:: Exercise task ::
Pictures do not belong in the copy, so please give every entry below again exactly.

:: Stored rows ::
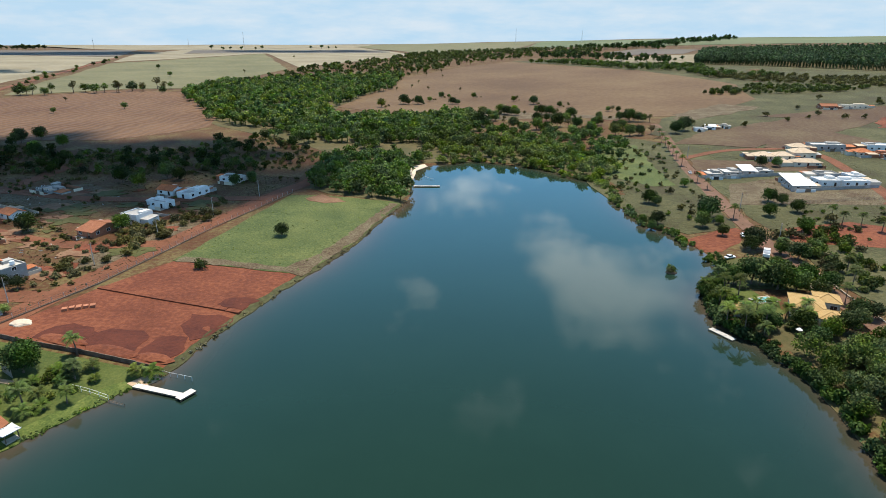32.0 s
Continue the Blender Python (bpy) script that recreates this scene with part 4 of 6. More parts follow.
# ---- trees ----
def crown_arrays(rng, rx, rz, blobs, leaves, size, low=0.0):
    """Leaf quads on the skins of many overlapping clumps: vertices and faces."""
    c = rng.normal(size=(blobs, 3))
    c /= np.linalg.norm(c, axis=1)[:, None]
    c *= (rng.random(blobs) ** 0.4)[:, None]
    c[:, 2] = np.where(c[:, 2] < -0.55, -c[:, 2], c[:, 2])
    centre = c * np.array([rx, rx, rz]) * 0.68
    rad = rx * rng.uniform(0.26, 0.46, blobs)
    d = rng.normal(size=(blobs, leaves, 3))
    d /= np.linalg.norm(d, axis=2)[:, :, None]
    p = centre[:, None] + d * rad[:, None, None] * rng.uniform(0.75, 1.08, (blobs, leaves))[:, :, None] * np.array([1, 1, 0.8])
    p = p.reshape(-1, 3)
    nrm = d.reshape(-1, 3) + rng.normal(size=p.shape) * 0.55
    nrm /= np.linalg.norm(nrm, axis=1)[:, None]
    ref = rng.normal(size=p.shape)
    u = np.cross(nrm, ref)
    u /= np.linalg.norm(u, axis=1)[:, None] + 1e-9
    w = np.cross(nrm, u)
    s = size * rng.uniform(0.6, 1.3, len(p))[:, None]
    q = np.stack([p - u * s, p - w * s * 0.75, p + u * s, p + w * s * 0.75], 1).reshape(-1, 3)
    q[:, 2] += low
    return q


def quads(n):
    return np.arange(4 * n).reshape(-1, 4).tolist()


def tree_mesh(name, verts, mat):
    me = bpy.data.meshes.new(name)
    me.from_pydata(verts.tolist(), [], quads(len(verts) // 4))
    me.materials.append(mat)
    me.update()
    return me


def trunk_bm(rng, h, r, limbs, reach):
    bm = bmesh.new()
    bend = rng.normal(size=2) * 0.05 * h
    tube(bm, [(0, 0, -0.4), (0, 0, 0.15 * h), (bend[0] * 0.5, bend[1] * 0.5, 0.5 * h), (bend[0], bend[1], 0.9 * h)], [r * 1.35, r, r * 0.75, r * 0.3], 7)
    for k in range(limbs):
        a = math.tau * (k + rng.random() * 0.6) / limbs
        z = h * rng.uniform(0.35, 0.6)
        o = Vector((bend[0] * 0.5, bend[1] * 0.5, z))
        e = o + Vector((math.cos(a) * reach, math.sin(a) * reach, h * 0.32))
        tube(bm, [o, o.lerp(e, 0.5) + Vector((0, 0, 0.05 * h)), e], [r * 0.5, r * 0.32, r * 0.12], 5)
    return bm


def tree_kind(name, seed, h, rx, rz, mat, blobs=22, leaves=16, size=0.5, stem=0.4, label="", category="tree"):
    """One tree with its parts; the crown's middle is at stem * h and more."""
    rng = np.random.default_rng(seed)
    ob = new(name)
    tagged(ob, label, category)
    part("trunk", trunk_bm(rng, h * 0.85, 0.03 * h, 5, rx * 0.55), BARK, ob)
    shared("crown", tree_mesh("crown", crown_arrays(rng, rx, rz, blobs, leaves, size, h - rz), mat), ob)
    return ob


def palm_kind(name, seed, h, fronds=19, reach=2.6, label="", mat=None, lean=0.3):
    rng = np.random.default_rng(seed)
    ob = new(name)
    tagged(ob, label, "palm")
    bm = bmesh.new()
    tube(bm, [(0, 0, -0.3), (0.1 * lean, 0, h * 0.3), (0.5 * lean, 0, h * 0.7), (lean, 0, h)], [0.24, 0.17, 0.14, 0.12], 7)
    part("trunk", bm, BARK, ob)
    v = []
    for k in range(fronds):
        a = math.tau * (k + 0.7 * rng.random()) / fronds
        up = rng.uniform(0.15, 1.5)
        L = reach * rng.uniform(0.85, 1.1)
        out, side = np.array([math.cos(a), math.sin(a), 0]), np.array([-math.sin(a), math.cos(a), 0])
        pts = [np.array([lean, 0, h]) + out * L * t * (1 - 0.25 * up * t) + np.array([0, 0, L * (up * t - (0.55 + 0.35 * up) * t * t)]) for t in np.linspace(0.06, 1, 9)]
        for i in range(8):
            p, q, t = pts[i], pts[i + 1], i / 7
            wide = L * 0.22 * (math.sin(math.pi * min(1, 0.16 + 0.8 * t)) + 0.12)
            for s in (-1, 1):
                tip = (p + q) / 2 + (q - p) * 0.9 + side * s * wide + np.array([0, 0, -0.25 * wide])
                v += [p, q, tip + (q - p) * 0.25, tip]
    shared("crown", tree_mesh("crown", np.array(v), mat or LEAF_PALM), ob)
    return ob


SHELF = []      # kinds stand here while they are copied, then go


def kinds(*obs):
    SHELF.extend(obs)
    return obs


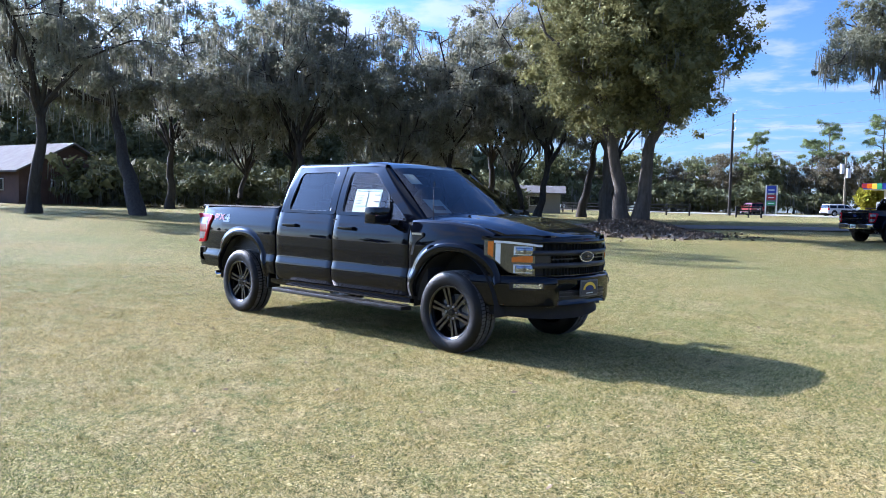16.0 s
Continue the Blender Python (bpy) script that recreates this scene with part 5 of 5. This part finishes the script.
# one that leans hard over the lawn's edge
rngL = np.random.default_rng(5)
lw, lc, lm = Shape(), Shape(), Shape()
tube(lw, bend((0, 0, -0.3), (-5.5, 1.0, 7.0), rngL, -0.10, 12, 0.012), 0.46 * np.linspace(1.2, 0.5, 12), 12)
for k in range(7):
    e = np.array([-5.5, 1, 7.0]) + rngL.normal(0, 1, 3) * [3.2, 2.5, 1.6] + [0, 0, 1.5]
    tube(lw, bend((-5.5, 1.0, 7.0), e, rngL, 0.1, 6), 0.2 * np.linspace(1, 0.2, 6), 6)
    clumps(lc, e + rngL.normal(0, 1.0, (9, 3)), rngL.uniform(0.5, 0.9, 9), 3200, 0.095, rngL)
    strands(lm, e + rngL.normal(0, 0.9, (90, 3)), 1.5, 0.034, rngL)
tree("oak_tree", "leaning mossy oak at the edge of the lawn", stand(-35.2, 14.6), (lw, lc, lm), "leaf_dark", "bark_dark")

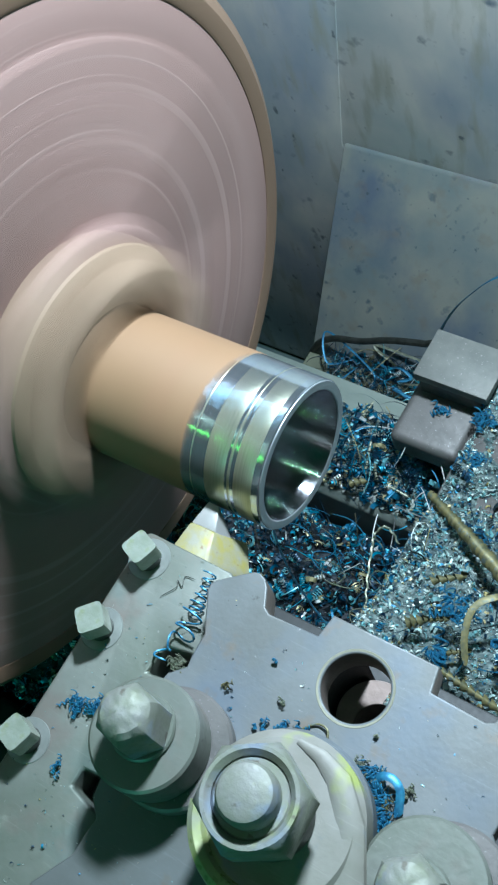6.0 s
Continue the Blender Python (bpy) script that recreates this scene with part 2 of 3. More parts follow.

:: Output ::
32.0 s
Continue the Blender Python (bpy) script that recreates this scene with part 4 of 6. More parts follow.
# ---- trees ----
def crown_arrays(rng, rx, rz, blobs, leaves, size, low=0.0):
    """Leaf quads on the skins of many overlapping clumps: vertices and faces."""
    c = rng.normal(size=(blobs, 3))
    c /= np.linalg.norm(c, axis=1)[:, None]
    c *= (rng.random(blobs) ** 0.4)[:, None]
    c[:, 2] = np.where(c[:, 2] < -0.55, -c[:, 2], c[:, 2])
    centre = c * np.array([rx, rx, rz]) * 0.68
    rad = rx * rng.uniform(0.26, 0.46, blobs)
    d = rng.normal(size=(blobs, leaves, 3))
    d /= np.linalg.norm(d, axis=2)[:, :, None]
    p = centre[:, None] + d * rad[:, None, None] * rng.uniform(0.75, 1.08, (blobs, leaves))[:, :, None] * np.array([1, 1, 0.8])
    p = p.reshape(-1, 3)
    nrm = d.reshape(-1, 3) + rng.normal(size=p.shape) * 0.55
    nrm /= np.linalg.norm(nrm, axis=1)[:, None]
    ref = rng.normal(size=p.shape)
    u = np.cross(nrm, ref)
    u /= np.linalg.norm(u, axis=1)[:, None] + 1e-9
    w = np.cross(nrm, u)
    s = size * rng.uniform(0.6, 1.3, len(p))[:, None]
    q = np.stack([p - u * s, p - w * s * 0.75, p + u * s, p + w * s * 0.75], 1).reshape(-1, 3)
    q[:, 2] += low
    return q


def quads(n):
    return np.arange(4 * n).reshape(-1, 4).tolist()


def tree_mesh(name, verts, mat):
    me = bpy.data.meshes.new(name)
    me.from_pydata(verts.tolist(), [], quads(len(verts) // 4))
    me.materials.append(mat)
    me.update()
    return me


def trunk_bm(rng, h, r, limbs, reach):
    bm = bmesh.new()
    bend = rng.normal(size=2) * 0.05 * h
    tube(bm, [(0, 0, -0.4), (0, 0, 0.15 * h), (bend[0] * 0.5, bend[1] * 0.5, 0.5 * h), (bend[0], bend[1], 0.9 * h)], [r * 1.35, r, r * 0.75, r * 0.3], 7)
    for k in range(limbs):
        a = math.tau * (k + rng.random() * 0.6) / limbs
        z = h * rng.uniform(0.35, 0.6)
        o = Vector((bend[0] * 0.5, bend[1] * 0.5, z))
        e = o + Vector((math.cos(a) * reach, math.sin(a) * reach, h * 0.32))
        tube(bm, [o, o.lerp(e, 0.5) + Vector((0, 0, 0.05 * h)), e], [r * 0.5, r * 0.32, r * 0.12], 5)
    return bm


def tree_kind(name, seed, h, rx, rz, mat, blobs=22, leaves=16, size=0.5, stem=0.4, label="", category="tree"):
    """One tree with its parts; the crown's middle is at stem * h and more."""
    rng = np.random.default_rng(seed)
    ob = new(name)
    tagged(ob, label, category)
    part("trunk", trunk_bm(rng, h * 0.85, 0.03 * h, 5, rx * 0.55), BARK, ob)
    shared("crown", tree_mesh("crown", crown_arrays(rng, rx, rz, blobs, leaves, size, h - rz), mat), ob)
    return ob


def palm_kind(name, seed, h, fronds=19, reach=2.6, label="", mat=None, lean=0.3):
    rng = np.random.default_rng(seed)
    ob = new(name)
    tagged(ob, label, "palm")
    bm = bmesh.new()
    tube(bm, [(0, 0, -0.3), (0.1 * lean, 0, h * 0.3), (0.5 * lean, 0, h * 0.7), (lean, 0, h)], [0.24, 0.17, 0.14, 0.12], 7)
    part("trunk", bm, BARK, ob)
    v = []
    for k in range(fronds):
        a = math.tau * (k + 0.7 * rng.random()) / fronds
        up = rng.uniform(0.15, 1.5)
        L = reach * rng.uniform(0.85, 1.1)
        out, side = np.array([math.cos(a), math.sin(a), 0]), np.array([-math.sin(a), math.cos(a), 0])
        pts = [np.array([lean, 0, h]) + out * L * t * (1 - 0.25 * up * t) + np.array([0, 0, L * (up * t - (0.55 + 0.35 * up) * t * t)]) for t in np.linspace(0.06, 1, 9)]
        for i in range(8):
            p, q, t = pts[i], pts[i + 1], i / 7
            wide = L * 0.22 * (math.sin(math.pi * min(1, 0.16 + 0.8 * t)) + 0.12)
            for s in (-1, 1):
                tip = (p + q) / 2 + (q - p) * 0.9 + side * s * wide + np.array([0, 0, -0.25 * wide])
                v += [p, q, tip + (q - p) * 0.25, tip]
    shared("crown", tree_mesh("crown", np.array(v), mat or LEAF_PALM), ob)
    return ob


SHELF = []      # kinds stand here while they are copied, then go


def kinds(*obs):
    SHELF.extend(obs)
    return obs


16.0 s
Continue the Blender Python (bpy) script that recreates this scene with part 5 of 5. This part finishes the script.
# one that leans hard over the lawn's edge
rngL = np.random.default_rng(5)
lw, lc, lm = Shape(), Shape(), Shape()
tube(lw, bend((0, 0, -0.3), (-5.5, 1.0, 7.0), rngL, -0.10, 12, 0.012), 0.46 * np.linspace(1.2, 0.5, 12), 12)
for k in range(7):
    e = np.array([-5.5, 1, 7.0]) + rngL.normal(0, 1, 3) * [3.2, 2.5, 1.6] + [0, 0, 1.5]
    tube(lw, bend((-5.5, 1.0, 7.0), e, rngL, 0.1, 6), 0.2 * np.linspace(1, 0.2, 6), 6)
    clumps(lc, e + rngL.normal(0, 1.0, (9, 3)), rngL.uniform(0.5, 0.9, 9), 3200, 0.095, rngL)
    strands(lm, e + rngL.normal(0, 0.9, (90, 3)), 1.5, 0.034, rngL)
tree("oak_tree", "leaning mossy oak at the edge of the lawn", stand(-35.2, 14.6), (lw, lc, lm), "leaf_dark", "bark_dark")

6.0 s
Continue the Blender Python (bpy) script that recreates this scene with part 2 of 3. More parts follow.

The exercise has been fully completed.